Problem requirements:
Quote only the part that opens with the line containing "import bmesh" and closes with the line containing "ob = bpy.data.objects.new(name, data)". Keep both of those lines.

-- START --

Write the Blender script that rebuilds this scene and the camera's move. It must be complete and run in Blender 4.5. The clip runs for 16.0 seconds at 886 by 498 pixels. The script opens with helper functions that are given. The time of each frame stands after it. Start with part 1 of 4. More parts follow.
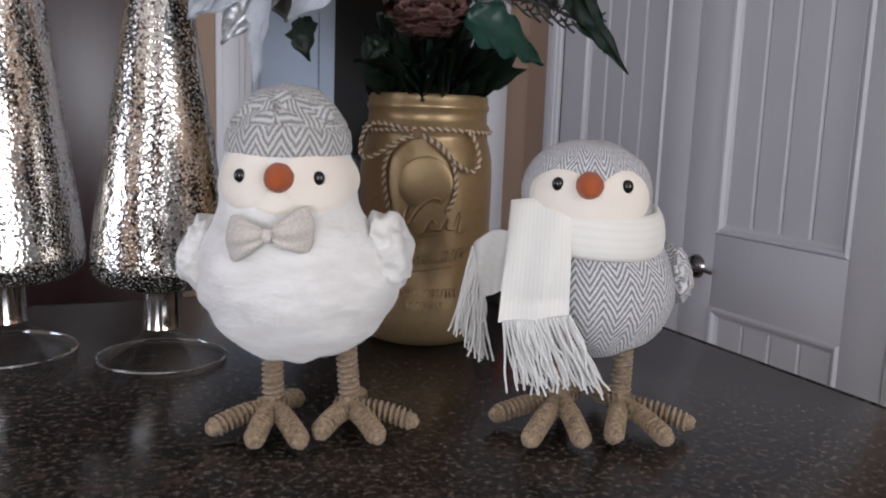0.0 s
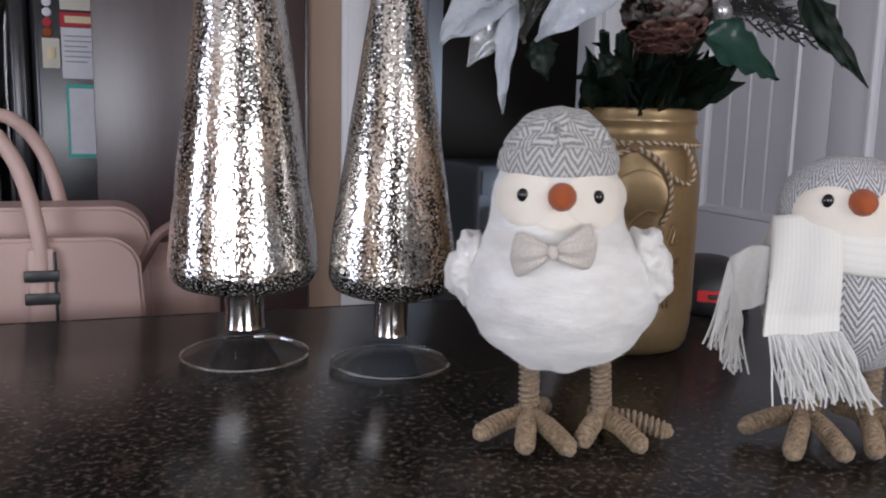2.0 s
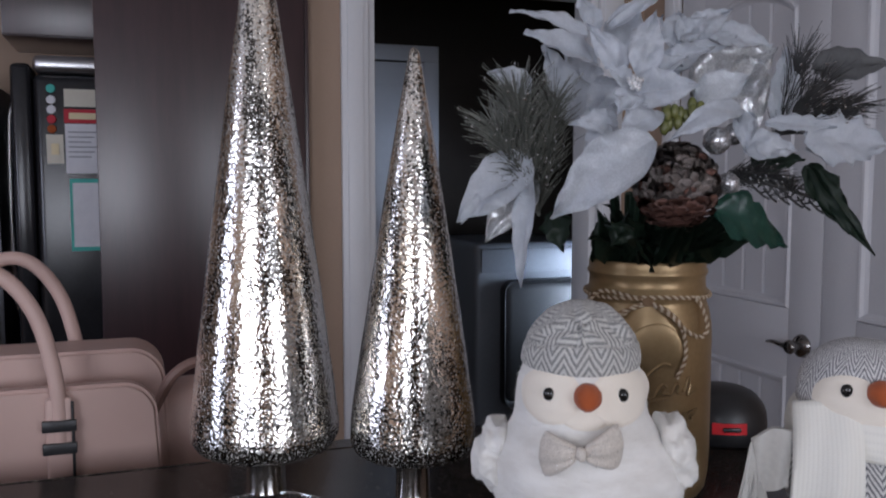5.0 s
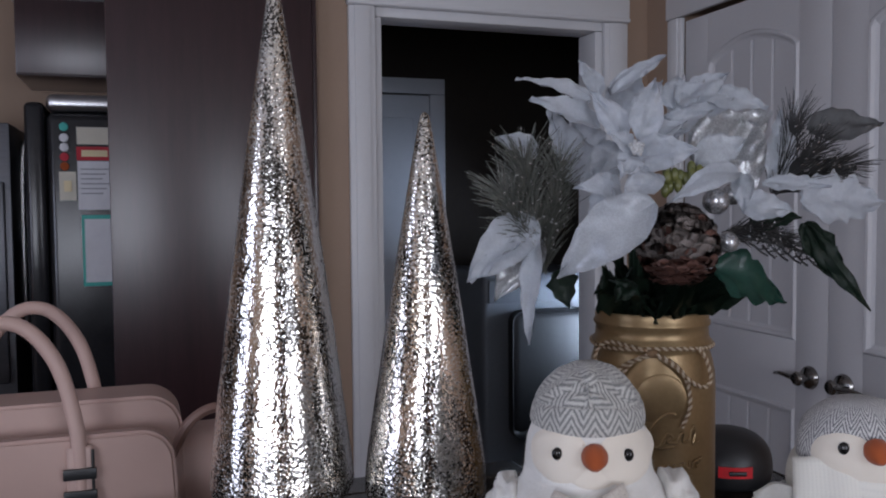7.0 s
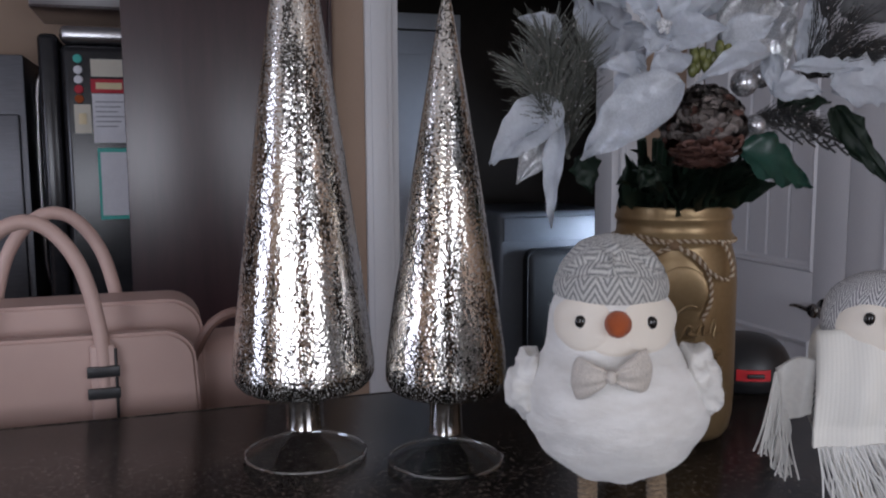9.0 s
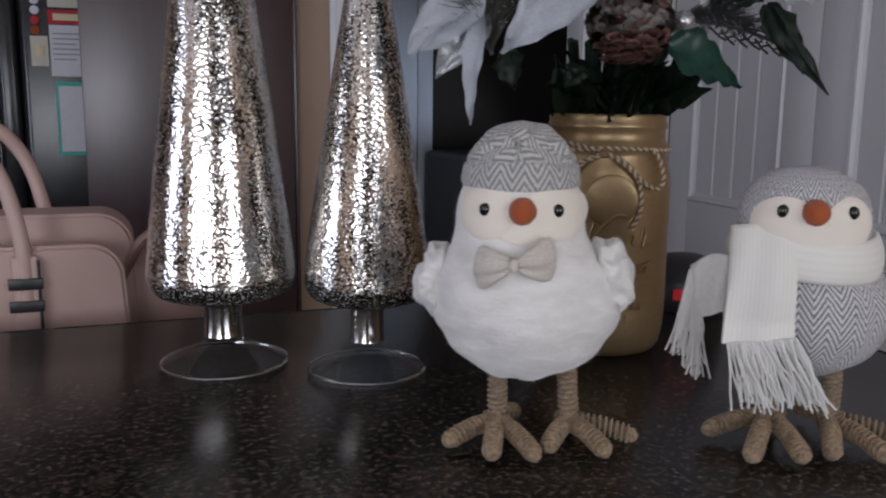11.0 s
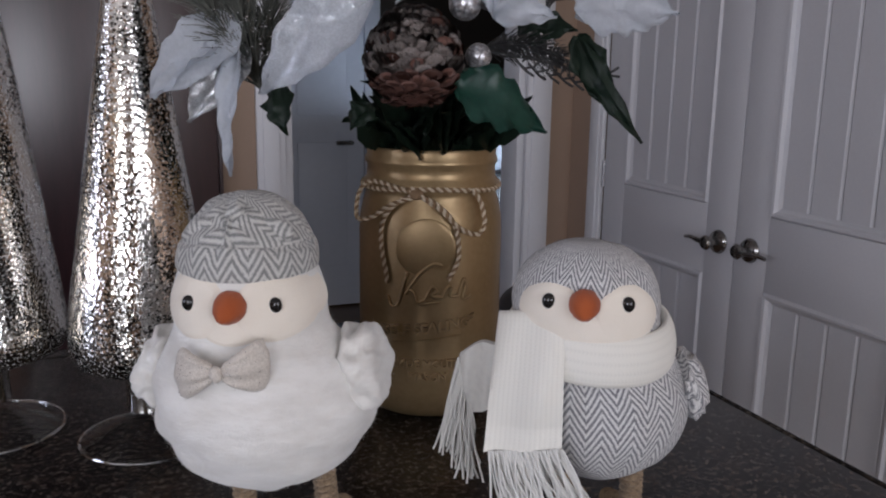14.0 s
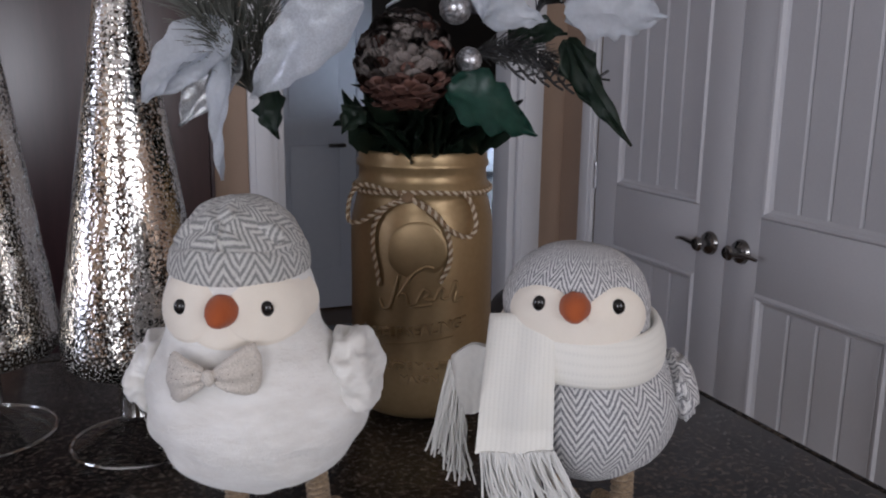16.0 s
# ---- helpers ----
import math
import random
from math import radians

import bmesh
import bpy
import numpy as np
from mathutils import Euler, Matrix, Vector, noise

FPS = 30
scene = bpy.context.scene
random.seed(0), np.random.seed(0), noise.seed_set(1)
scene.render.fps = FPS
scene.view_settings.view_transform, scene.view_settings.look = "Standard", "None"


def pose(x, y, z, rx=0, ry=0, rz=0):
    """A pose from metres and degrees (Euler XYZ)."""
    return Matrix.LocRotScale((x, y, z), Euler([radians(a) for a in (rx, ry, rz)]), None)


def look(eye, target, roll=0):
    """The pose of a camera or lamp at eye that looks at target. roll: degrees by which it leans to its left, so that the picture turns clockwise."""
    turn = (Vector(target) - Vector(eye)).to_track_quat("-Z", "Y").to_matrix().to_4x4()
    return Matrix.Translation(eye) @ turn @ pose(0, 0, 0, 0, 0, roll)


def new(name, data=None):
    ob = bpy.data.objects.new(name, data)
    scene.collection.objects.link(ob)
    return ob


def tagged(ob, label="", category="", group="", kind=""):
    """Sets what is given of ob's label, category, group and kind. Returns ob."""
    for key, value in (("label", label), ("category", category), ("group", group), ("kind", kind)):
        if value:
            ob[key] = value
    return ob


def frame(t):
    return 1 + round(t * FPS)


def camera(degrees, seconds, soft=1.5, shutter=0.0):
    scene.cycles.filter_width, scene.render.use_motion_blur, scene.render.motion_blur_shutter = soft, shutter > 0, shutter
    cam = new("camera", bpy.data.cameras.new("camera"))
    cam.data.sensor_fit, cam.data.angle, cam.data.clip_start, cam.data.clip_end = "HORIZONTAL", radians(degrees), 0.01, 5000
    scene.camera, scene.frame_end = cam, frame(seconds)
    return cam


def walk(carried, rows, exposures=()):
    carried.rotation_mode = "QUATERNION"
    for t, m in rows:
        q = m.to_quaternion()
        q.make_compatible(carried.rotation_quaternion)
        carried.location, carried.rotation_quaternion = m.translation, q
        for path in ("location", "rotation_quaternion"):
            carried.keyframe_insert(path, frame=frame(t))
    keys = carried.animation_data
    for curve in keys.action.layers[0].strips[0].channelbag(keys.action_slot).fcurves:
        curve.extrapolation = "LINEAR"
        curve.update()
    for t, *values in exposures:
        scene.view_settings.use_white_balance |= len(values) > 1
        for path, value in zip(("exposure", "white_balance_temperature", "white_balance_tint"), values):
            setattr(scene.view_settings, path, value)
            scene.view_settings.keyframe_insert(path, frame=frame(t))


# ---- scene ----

-- END --

Solved exercise:
import bmesh
import bpy
import numpy as np
from mathutils import Euler, Matrix, Vector, noise

FPS = 30
scene = bpy.context.scene
random.seed(0), np.random.seed(0), noise.seed_set(1)
scene.render.fps = FPS
scene.view_settings.view_transform, scene.view_settings.look = "Standard", "None"


def pose(x, y, z, rx=0, ry=0, rz=0):
    """A pose from metres and degrees (Euler XYZ)."""
    return Matrix.LocRotScale((x, y, z), Euler([radians(a) for a in (rx, ry, rz)]), None)


def look(eye, target, roll=0):
    """The pose of a camera or lamp at eye that looks at target. roll: degrees by which it leans to its left, so that the picture turns clockwise."""
    turn = (Vector(target) - Vector(eye)).to_track_quat("-Z", "Y").to_matrix().to_4x4()
    return Matrix.Translation(eye) @ turn @ pose(0, 0, 0, 0, 0, roll)


def new(name, data=None):
    ob = bpy.data.objects.new(name, data)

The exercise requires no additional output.